Now, we verify that $\psi(x,t)$ satisfies the PDE

\[\begin{aligned} -\psi_t &= \frac{1}{\gamma} \left[\tilde {H}_{xx}(x,T-t) \psi + \tilde{ H}_x(x,T-t) \psi_x\right] + \frac{1}{\beta \gamma} \psi_{xx} \\ &= \frac{1}{\gamma} \left[H_{xx}(x,t) \psi + H_x(x,t) \psi_x\right] + \frac{1}{\beta \gamma} \psi_{xx}. \end{aligned}\]

This is the desired result.

Corollary

\[\begin{aligned} A(t)-\tilde{A}(t) &= \Delta \ln \frac{\rho(x(t),t)}{\psi(x(t), t)} \\ &=\ln \frac{\rho(x(t),t)}{\psi(x(t),t)} - \ln \frac{\rho(x(0),0)}{\psi(x(0),0)}\\ &= \ln \frac{\rho(x(t),t)}{\tilde{\rho}(x(t),T-t)} - \ln \frac{\rho(x(0),0)}{\tilde{\rho}(x(0),T)}\\ \end{aligned}\]

[!note] In Manzano 2021, the authors chose a different basis $e^{A - \ln \frac{\rho(x(t),t)}{\tilde \rho(x(t),T-t)}}$ is a martingale with nonconstant initial values.
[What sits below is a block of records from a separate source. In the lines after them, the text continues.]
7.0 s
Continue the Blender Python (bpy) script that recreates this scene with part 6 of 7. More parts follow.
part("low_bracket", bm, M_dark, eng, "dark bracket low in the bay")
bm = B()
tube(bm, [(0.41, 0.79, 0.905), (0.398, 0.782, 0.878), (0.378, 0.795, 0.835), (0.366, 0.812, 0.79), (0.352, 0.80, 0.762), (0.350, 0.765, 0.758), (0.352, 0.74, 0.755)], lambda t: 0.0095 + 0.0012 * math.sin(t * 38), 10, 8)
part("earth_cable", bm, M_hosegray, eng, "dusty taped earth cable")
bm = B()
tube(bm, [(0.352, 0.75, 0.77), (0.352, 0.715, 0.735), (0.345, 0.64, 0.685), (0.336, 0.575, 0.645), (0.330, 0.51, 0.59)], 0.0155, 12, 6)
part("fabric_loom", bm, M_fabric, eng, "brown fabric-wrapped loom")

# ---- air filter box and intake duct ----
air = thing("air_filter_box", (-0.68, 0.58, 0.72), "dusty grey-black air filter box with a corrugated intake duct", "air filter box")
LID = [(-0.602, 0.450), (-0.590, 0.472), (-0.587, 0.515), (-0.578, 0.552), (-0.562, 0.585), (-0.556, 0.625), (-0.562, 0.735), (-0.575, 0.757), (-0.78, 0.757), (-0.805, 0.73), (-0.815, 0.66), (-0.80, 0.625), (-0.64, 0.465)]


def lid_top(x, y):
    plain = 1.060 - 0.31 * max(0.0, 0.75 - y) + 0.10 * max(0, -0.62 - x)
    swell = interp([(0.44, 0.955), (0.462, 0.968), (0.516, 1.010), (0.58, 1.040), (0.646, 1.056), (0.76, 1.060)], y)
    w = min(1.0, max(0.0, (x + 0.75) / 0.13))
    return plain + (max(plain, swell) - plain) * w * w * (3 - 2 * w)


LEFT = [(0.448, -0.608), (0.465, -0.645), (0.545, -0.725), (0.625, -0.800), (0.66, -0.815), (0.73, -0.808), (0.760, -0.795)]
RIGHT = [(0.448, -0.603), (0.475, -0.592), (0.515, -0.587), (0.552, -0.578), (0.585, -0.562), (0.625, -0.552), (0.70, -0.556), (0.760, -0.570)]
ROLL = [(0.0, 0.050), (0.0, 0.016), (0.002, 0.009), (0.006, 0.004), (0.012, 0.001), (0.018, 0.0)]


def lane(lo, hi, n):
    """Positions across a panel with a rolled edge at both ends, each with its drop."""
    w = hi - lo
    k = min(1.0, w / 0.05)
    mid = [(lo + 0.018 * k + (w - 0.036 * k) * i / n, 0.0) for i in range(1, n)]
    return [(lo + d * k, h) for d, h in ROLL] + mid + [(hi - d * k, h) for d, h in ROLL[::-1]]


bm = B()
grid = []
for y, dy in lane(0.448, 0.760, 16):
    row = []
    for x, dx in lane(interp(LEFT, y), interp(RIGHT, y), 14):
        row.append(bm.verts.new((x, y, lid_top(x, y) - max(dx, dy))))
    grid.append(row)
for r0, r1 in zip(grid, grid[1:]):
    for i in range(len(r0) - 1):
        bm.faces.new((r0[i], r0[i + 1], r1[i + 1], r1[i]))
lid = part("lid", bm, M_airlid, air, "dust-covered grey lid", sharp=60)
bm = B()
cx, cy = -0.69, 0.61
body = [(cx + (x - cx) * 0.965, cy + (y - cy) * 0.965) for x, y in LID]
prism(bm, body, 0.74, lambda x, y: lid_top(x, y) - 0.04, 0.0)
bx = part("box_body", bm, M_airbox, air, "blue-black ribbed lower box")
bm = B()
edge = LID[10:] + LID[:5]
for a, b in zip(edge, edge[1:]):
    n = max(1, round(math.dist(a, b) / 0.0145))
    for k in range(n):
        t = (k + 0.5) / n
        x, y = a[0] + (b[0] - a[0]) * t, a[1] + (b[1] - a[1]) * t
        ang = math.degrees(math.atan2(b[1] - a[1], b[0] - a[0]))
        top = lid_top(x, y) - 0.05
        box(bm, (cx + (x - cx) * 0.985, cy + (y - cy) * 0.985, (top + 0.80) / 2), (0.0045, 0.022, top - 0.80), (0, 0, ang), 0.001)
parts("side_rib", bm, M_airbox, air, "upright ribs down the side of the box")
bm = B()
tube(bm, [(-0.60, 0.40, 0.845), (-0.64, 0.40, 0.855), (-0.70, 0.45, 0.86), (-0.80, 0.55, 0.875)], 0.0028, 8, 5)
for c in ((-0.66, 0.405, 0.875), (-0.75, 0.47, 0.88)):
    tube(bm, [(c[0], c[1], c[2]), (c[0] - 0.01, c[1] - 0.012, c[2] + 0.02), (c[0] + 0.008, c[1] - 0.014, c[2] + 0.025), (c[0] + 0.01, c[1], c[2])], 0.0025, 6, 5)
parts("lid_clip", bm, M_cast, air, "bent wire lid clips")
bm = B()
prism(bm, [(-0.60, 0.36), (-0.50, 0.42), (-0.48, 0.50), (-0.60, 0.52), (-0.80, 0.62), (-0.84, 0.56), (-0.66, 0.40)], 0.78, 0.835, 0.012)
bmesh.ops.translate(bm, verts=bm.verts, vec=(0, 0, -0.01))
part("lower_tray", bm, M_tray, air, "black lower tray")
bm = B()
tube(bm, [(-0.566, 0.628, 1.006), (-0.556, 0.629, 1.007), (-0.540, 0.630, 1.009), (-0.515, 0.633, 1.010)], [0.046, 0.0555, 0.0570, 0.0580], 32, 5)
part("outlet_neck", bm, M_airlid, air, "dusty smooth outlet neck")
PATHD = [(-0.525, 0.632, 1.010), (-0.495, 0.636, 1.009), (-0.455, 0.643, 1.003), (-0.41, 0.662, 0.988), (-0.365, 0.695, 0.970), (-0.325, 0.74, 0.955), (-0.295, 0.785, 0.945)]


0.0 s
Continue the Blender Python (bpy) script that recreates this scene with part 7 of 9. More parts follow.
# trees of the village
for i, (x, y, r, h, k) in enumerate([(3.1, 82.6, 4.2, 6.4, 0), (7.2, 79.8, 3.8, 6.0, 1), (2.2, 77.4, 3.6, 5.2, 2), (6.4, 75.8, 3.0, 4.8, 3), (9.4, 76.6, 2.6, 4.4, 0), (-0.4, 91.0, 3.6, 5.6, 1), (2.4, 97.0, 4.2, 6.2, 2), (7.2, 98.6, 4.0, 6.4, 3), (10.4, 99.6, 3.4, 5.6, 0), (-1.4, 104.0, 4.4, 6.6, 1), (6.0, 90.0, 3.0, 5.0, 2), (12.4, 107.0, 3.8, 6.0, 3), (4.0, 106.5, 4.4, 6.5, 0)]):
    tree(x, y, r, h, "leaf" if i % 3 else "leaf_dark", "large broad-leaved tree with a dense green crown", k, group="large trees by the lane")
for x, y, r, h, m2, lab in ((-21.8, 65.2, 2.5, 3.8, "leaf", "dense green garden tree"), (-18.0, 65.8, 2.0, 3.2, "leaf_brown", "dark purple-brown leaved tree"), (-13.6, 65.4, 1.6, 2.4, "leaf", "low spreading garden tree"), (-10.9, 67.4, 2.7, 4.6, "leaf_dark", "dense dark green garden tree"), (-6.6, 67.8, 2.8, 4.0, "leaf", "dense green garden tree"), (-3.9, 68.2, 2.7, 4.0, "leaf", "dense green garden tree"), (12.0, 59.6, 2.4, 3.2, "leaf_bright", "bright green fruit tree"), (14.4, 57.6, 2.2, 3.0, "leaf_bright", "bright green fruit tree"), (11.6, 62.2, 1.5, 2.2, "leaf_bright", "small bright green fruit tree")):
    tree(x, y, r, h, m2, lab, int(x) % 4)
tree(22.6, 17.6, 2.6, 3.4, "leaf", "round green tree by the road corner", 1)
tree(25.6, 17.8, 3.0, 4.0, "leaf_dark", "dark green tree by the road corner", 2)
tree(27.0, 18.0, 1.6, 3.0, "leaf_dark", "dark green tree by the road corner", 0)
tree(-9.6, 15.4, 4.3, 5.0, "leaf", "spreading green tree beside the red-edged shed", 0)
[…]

It is indeed a martingale, but the initial value is not constantly $1$. In this case, only $A(0)=\tilde {A}(0)=0$ and $e^{A(0)}=e^{\tilde A{(0)}}=1$. $\mathbb{E} e^{A(0) - \ln \frac{\rho(x(0),0)}{\tilde{\rho}(x(0),T)} }= \mathbb{E}\left[\frac{\tilde\rho(x(0),T)}{\rho(x(0),0)}\right] = \int_{x(0)} \rho(x(0),0) \frac{\tilde\rho(x(0),T)}{\rho(x(0),0)} \mathrm{d} x(0) =1.$

In particular, when $t=T$, $\tilde{\rho}(x(T),0) = \rho(x(T),T)$, then

\[\begin{aligned} A(T) - \tilde{A}(T) &= \ln \frac{\rho(x(T),T)}{\tilde{\rho}(x(T),0)} - \ln \frac{\rho(x(0),0)}{\tilde{\rho}(x(0),T)}\\ &= \ln \frac{\rho(x(T),T)}{\rho(x(T),T)} - \ln \frac{\rho(x(0),0)}{\tilde \rho(x(0),T)}\\ &= \ln \frac{\tilde{\rho}(x(0),T)}{\rho(x(0),0)}. \end{aligned}\]
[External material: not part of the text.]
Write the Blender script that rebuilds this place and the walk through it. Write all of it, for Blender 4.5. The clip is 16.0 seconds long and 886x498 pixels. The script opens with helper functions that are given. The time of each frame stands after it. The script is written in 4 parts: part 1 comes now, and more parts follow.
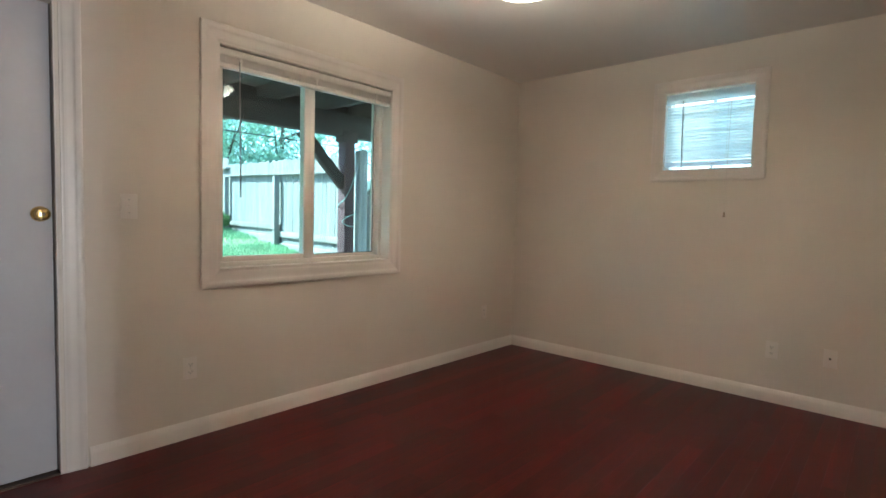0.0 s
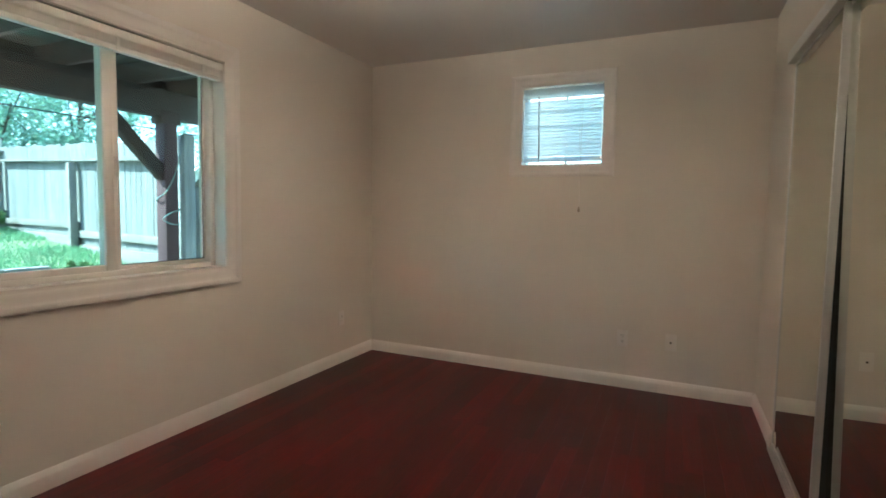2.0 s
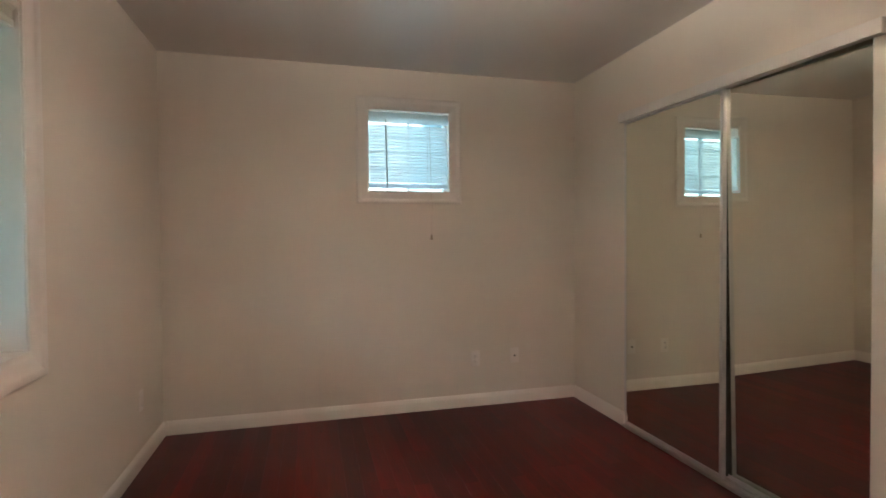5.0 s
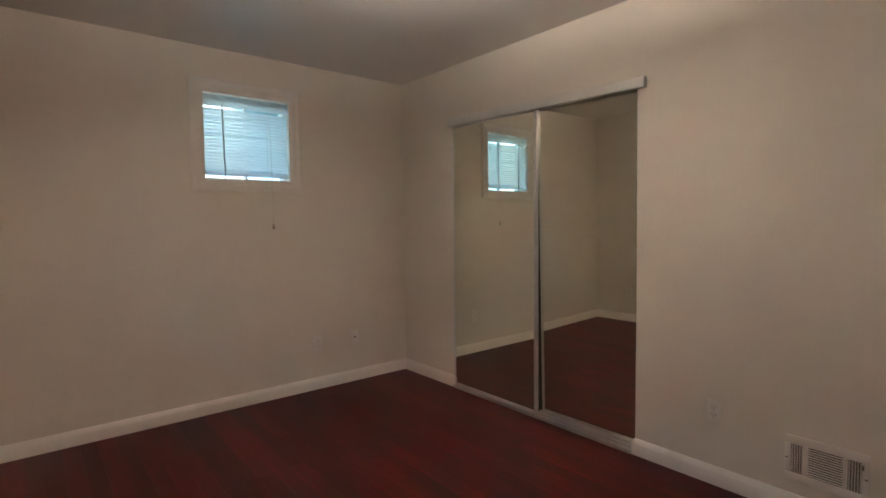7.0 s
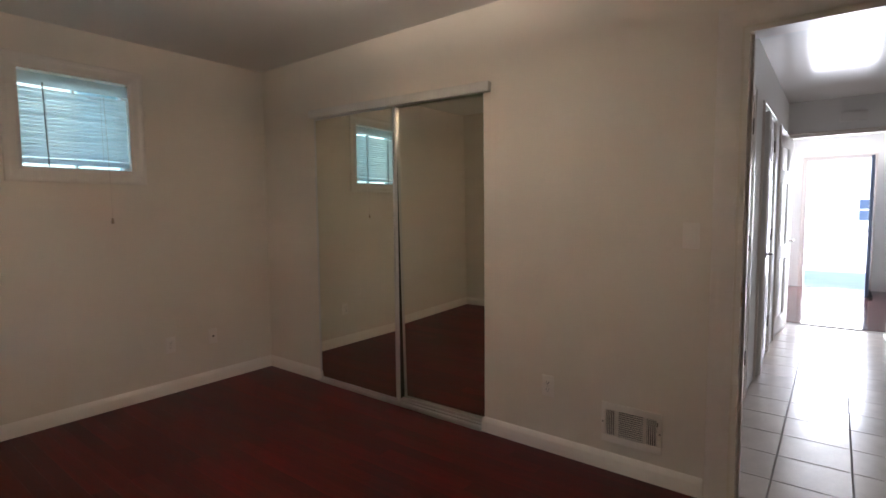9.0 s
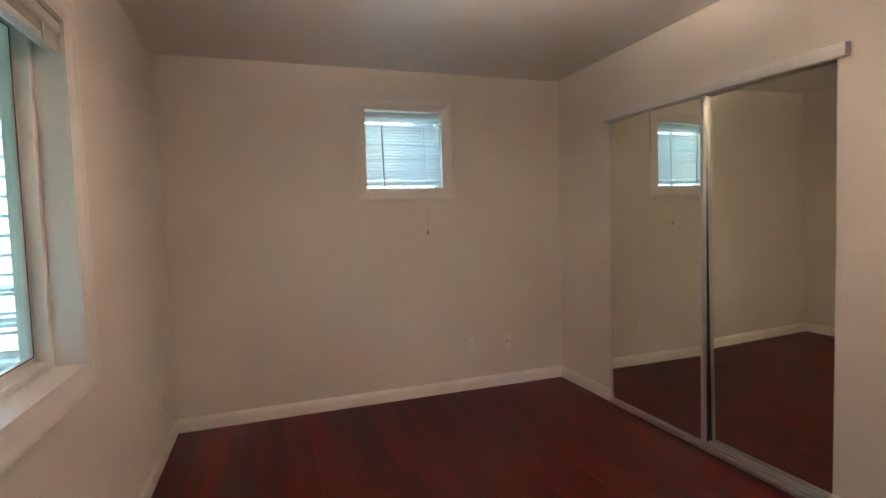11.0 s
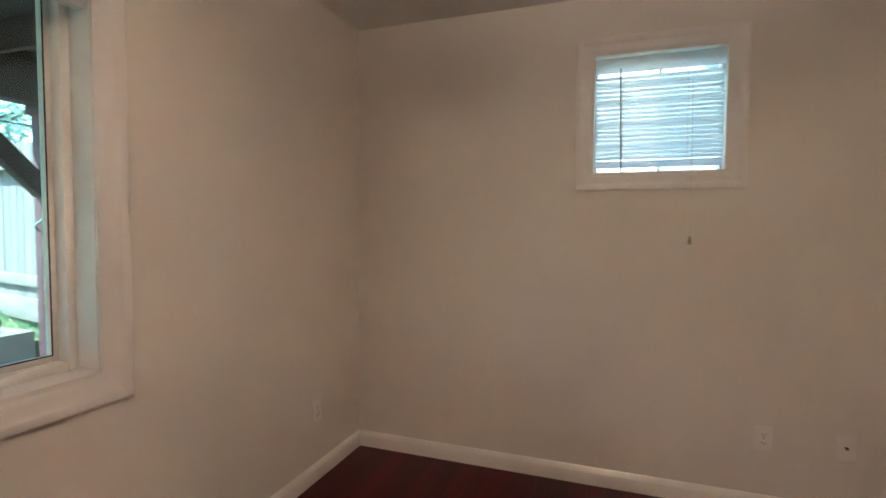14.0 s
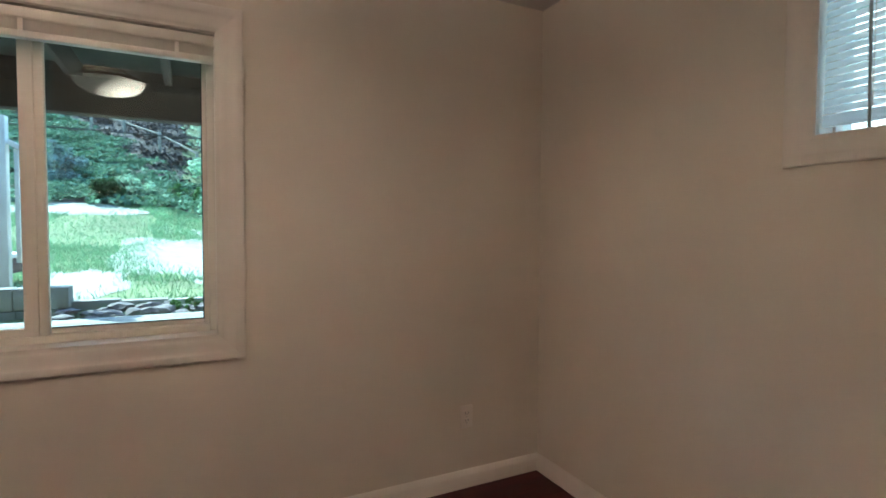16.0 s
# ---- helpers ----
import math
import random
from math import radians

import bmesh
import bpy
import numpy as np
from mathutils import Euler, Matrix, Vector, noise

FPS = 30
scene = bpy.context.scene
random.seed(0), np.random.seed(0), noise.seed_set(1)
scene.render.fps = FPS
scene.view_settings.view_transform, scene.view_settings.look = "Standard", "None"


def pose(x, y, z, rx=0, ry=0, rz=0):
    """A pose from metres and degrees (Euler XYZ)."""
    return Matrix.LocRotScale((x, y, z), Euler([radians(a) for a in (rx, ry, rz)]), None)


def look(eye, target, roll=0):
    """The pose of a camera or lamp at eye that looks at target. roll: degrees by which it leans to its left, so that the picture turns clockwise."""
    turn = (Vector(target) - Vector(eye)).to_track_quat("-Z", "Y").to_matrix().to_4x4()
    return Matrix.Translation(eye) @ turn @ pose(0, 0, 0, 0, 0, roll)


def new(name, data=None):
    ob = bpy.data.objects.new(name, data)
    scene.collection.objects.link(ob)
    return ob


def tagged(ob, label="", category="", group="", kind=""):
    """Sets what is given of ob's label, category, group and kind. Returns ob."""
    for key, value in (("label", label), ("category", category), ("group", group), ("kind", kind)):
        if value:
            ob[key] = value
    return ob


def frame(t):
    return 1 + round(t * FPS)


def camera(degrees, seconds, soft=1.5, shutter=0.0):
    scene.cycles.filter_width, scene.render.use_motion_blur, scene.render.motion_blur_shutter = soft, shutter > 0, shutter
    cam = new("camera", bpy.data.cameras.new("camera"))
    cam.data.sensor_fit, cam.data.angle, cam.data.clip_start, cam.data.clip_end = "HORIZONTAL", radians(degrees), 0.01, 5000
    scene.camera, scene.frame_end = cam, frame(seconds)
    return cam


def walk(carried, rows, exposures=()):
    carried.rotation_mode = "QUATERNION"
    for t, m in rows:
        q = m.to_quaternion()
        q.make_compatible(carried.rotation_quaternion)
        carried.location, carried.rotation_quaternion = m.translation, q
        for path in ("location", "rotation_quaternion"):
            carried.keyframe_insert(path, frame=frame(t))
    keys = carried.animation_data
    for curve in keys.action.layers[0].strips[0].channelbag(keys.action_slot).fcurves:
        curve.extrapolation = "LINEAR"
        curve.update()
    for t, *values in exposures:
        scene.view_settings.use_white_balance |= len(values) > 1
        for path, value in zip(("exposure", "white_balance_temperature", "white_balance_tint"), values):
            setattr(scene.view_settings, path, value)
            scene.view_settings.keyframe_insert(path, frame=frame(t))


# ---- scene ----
cam = camera(82.5, 16.0, 1.6, 0.3)
PATH = [
    (0, (-0.476, 0.152, 1.176), (-1.815, 1.633, 1.055), 1.5),
    (0.5, (-0.502, 0.178, 1.189), (-1.781, 1.711, 1.065), 1.8),
    (1, (-0.558, 0.244, 1.207), (-1.685, 1.89, 1.056), 2.0),
    (1.5, (-0.644, 0.309, 1.208), (-1.657, 2.027, 1.055), 1.3),
    (2, (-0.764, 0.386, 1.211), (-1.596, 2.199, 1.07), 1.0),
    (2.5, (-0.966, 0.413, 1.223), (-1.571, 2.317, 1.118), 0.3),
    (3, (-1.201, 0.467, 1.23), (-1.638, 2.418, 1.17), 0.1),
    (3.2, (-1.302, 0.49, 1.244), (-1.693, 2.451, 1.191), 0.0),
    (5.3, (-2.344, 0.571, 1.243), (-1.675, 2.456, 1.199), -0.2),
    (5.5, (-2.399, 0.567, 1.266), (-1.625, 2.41, 1.193), 0.1),
    (6, (-2.599, 0.609, 1.257), (-1.539, 2.302, 1.173), -0.3),
    (6.5, (-2.686, 0.596, 1.272), (-1.533, 2.228, 1.179), -0.4),
    (7, (-2.76, 0.536, 1.278), (-1.494, 2.081, 1.17), -0.6),
    (7.5, (-2.758, 0.475, 1.312), (-1.378, 1.918, 1.201), -0.7),
    (8, (-2.721, 0.432, 1.312), (-1.178, 1.701, 1.205), -0.2),
    (8.5, (-2.699, 0.392, 1.313), (-1.097, 1.582, 1.179), 0.0),
    (9, (-2.688, 0.369, 1.304), (-1.114, 1.593, 1.152), -0.5),
    (9.5, (-2.666, 0.336, 1.324), (-1.325, 1.815, 1.215), -0.4),
    (10, (-2.625, 0.329, 1.331), (-1.591, 2.037, 1.208), -0.8),
    (10.2, (-2.594, 0.338, 1.339), (-1.68, 2.112, 1.212), -0.7),
    (12.5, (-2.385, 0.975, 1.34), (-2.066, 2.946, 1.226), -1.8),
    (13, (-2.165, 1.157, 1.335), (-2.17, 3.151, 1.176), 0.5),
    (13.5, (-1.947, 1.338, 1.322), (-2.273, 3.308, 1.216), 0.4),
    (14, (-1.682, 1.49, 1.323), (-2.362, 3.369, 1.226), 0.3),
    (14.5, (-1.398, 1.679, 1.319), (-2.462, 3.365, 1.159), 0.6),
    (15, (-1.241, 1.905, 1.317), (-2.566, 3.401, 1.255), 1.7),
    (15.5, (-1.036, 2.241, 1.33), (-2.681, 3.377, 1.25), 0.5),
    (16, (-0.978, 2.466, 1.302), (-2.769, 3.352, 1.22), 0.3),
]
EXPOSURES = [(0, 2.94, 5670, 3.8), (3.2, 2.83, 5670, 2.5), (5.3, 2.88, 5820, 9.0), (6.2, 2.88, 5820, 9.0), (7.0, 2.63, 5820, 10.5), (7.5, 2.37, 5820, 10.5), (8.2, 2.34, 5820, 10.5), (9.2, 2.32, 5820, 10.5), (10.0, 2.55, 5920, 13.0), (12.5, 2.92, 6070, 15.0), (14.0, 2.86, 6020, 12.4), (16, 2.46, 6020, 10.7)]
walk(cam, [(t, look(eye, target, roll)) for t, eye, target, roll in PATH], EXPOSURES)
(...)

We compute the expectation of $e^{A(T)}$ by conditioning on $x(0)$, since we know that $\mathbb{E}\left[e^{\tilde A(T)} \mid x(0)\right]=1$.

\[\begin{aligned} \mathbb{E}\left[e^{A(T)}\right] = \mathbb{E} \left[e^{\tilde A(T)} \frac{\tilde \rho(x(0),T)}{\rho(x(0),0)}\right] = \int_{x(0)} \tilde \rho(x(0),T) \mathbb{E} \left[e^{\tilde{A}(T)} \mid x(0)\right] \mathrm{d}x(0)= 1. \end{aligned}\]

This is the Jarzynski equality (or the work theorem) for the overdamped Langevin equation, which does not rely on the initial distribution of $x(0)$.